Rezension
Son Lux
Brighter Wounds
Highlights: Labor // The Fool You Need // Dream State
Genre: Epischer Pop
Sounds Like: Perfume Genius // Sin Fang // Sufjan Stevens
VÖ: 09.02.2018
„I hope you are a dreamer”, so die ersten Worte auf „Brighter Wounds“, dem neuen Album von Son Lux. Gerade hatte ich noch ein Glückslos gezogen, auf dem stand ein irischer Segenswunsch: „Mögen die Grenzen, an die du stößt, einen Weg für deine Träume offen lassen“. Und jetzt der Wunsch von Ryan Lott, Mastermind und Sänger bei Son Lux. Die Hoffnung, dass das Gegenüber überhaupt in der Lage ist, Träume zu haben, um die dann träumen zu können, wenn an Grenzen gestoßen wird. An eigene Grenzen, an die von anderen aufgelegten und ebenso an solche, die Wunden hinterlassen, wie der paradoxe Albumtitel verrät. „Forty Screams“, der erste Track auf dem Album „Brighter Wounds“, eröffnet dieses bereits episch und düster. Ein Album voller Ängste, voller Verletzungen, aber eben auch voller Träume und Hoffnungen. Es lässt sich anhören wie ein düsteres Märchen, mit Angst und Kämpfen, aber auch immer wieder mit Vertrauen in das Gute und natürlich einem bittersüßen, aber glücklichen Ende. Jeder Song erzählt eine eigene Episode des Lebens, nicht einseitig, sondern so, wie es ist: mit Höhen und Tiefen, mit Trauer und Wut, Verzweiflung, Liebe, Glück und Freude.
Während auf Son Lux' älteren Werken die schöne Instrumentierung und hübsch arrangierte Passagen überwogen, sich alles engelsgleich und imposant zusammenfügte, verwebt Ryan Lott gemeinsam mit seinem Gitarrist Rafiq Bathia und Drummer Ian Chang hier auch mehr und mehr die negativen Seiten. Immer noch gibt es hochwertige Arrangements zu hören, die aber gerne mal während des Songs zerbrochen werden und von der Realität oder einem Alptraum überrollt. Insgesamt ist „Brighter Wounds“ immer noch gewohnt imposant, aber gleichzeitig wesentlich zurückhaltender instrumentiert.

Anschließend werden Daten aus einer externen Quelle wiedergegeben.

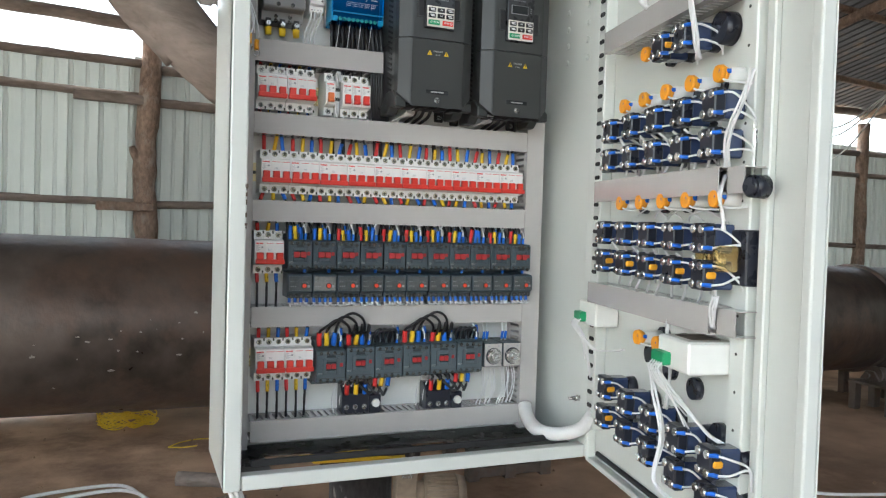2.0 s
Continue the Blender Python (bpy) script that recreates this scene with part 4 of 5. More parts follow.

„Labor“ beginnt mit einem Krächzen und zarten Klavieranschlägen. Ein Beat aus durch ein Phonokardiogramm hörbar gemachten Herztönen unterlegt im weiteren Songverlauf die Melodie. „Come to life! My hungry arms are begging you!“, presst Lott heraus, bevor er in ein Duett mit einer Sängerin geht, das, mit Streichern unterlegt, fast beruhigend wirkt. Dieses Duett steigert sich, bis die beiden die Worte nochmals wiederholen, dieses Mal aber weniger flehend als freudig erwartend. Lott verarbeitet im Song „Labor“ die Reanimation seines Sohnes nach dessen Geburt. Der Song ist damit gleichzeitig eine Ode an die gelungene Wiederbelebung und die Verarbeitung der intensiven Angst, die er in diesem Moment erlebt hat.
Ohnehin liegen Furcht und Zuversicht auf „Brighter Wounds“ immer nah beieinander, nicht nur inhaltlich, sondern auch stilistisch. Chorale Gesänge werden von heftigen elektronischen Bässen und hineinpreschenden Drums überwälzt, in „Surrounded“ wird so heftig auf das Schlagwerk eingedroschen, dass es klingt wie ein apokalyptischer Ritt. Der hört dann urplötzlich auf und der nächste Song („Young“) beginnt mit zarten Bläsertönen und zerbrechlichem Gesang. Ein Vorwurf, den man dem Album machen könnte, ist, dass es nicht wie aus einem Guss ist. Auch, wenn das Auf und Ab während der Songs ein spannendes Stilelement ist, so wird beim Hören fast die Erwartung groß, dass die Songs insgesamt ineinander verwebt sein sollten und fließend ineinander übergehen. Durch die teils harten Brüche stehen die Songs zwar jeweils für sich, sind aber auch isoliert voneinander.
„Brighter Wounds“ ist ein wenig wie ein irischer Segensspruch. Auch, wenn er Hoffnung geben soll, so bleibt er immer noch in der Realität verankert – und die Luft, die man beim Träumen einatmet, ist nicht zuckersüß, sondern salzige Meeresluft. Und am Ende klingt es makaber euphorisch, wenn Lott im finalen Song „Resurrection“ wiederholt ausruft, was er schon mit Chor in „Dream State“ angekündigt hat: “Out of the darker day and into the brighter night!”.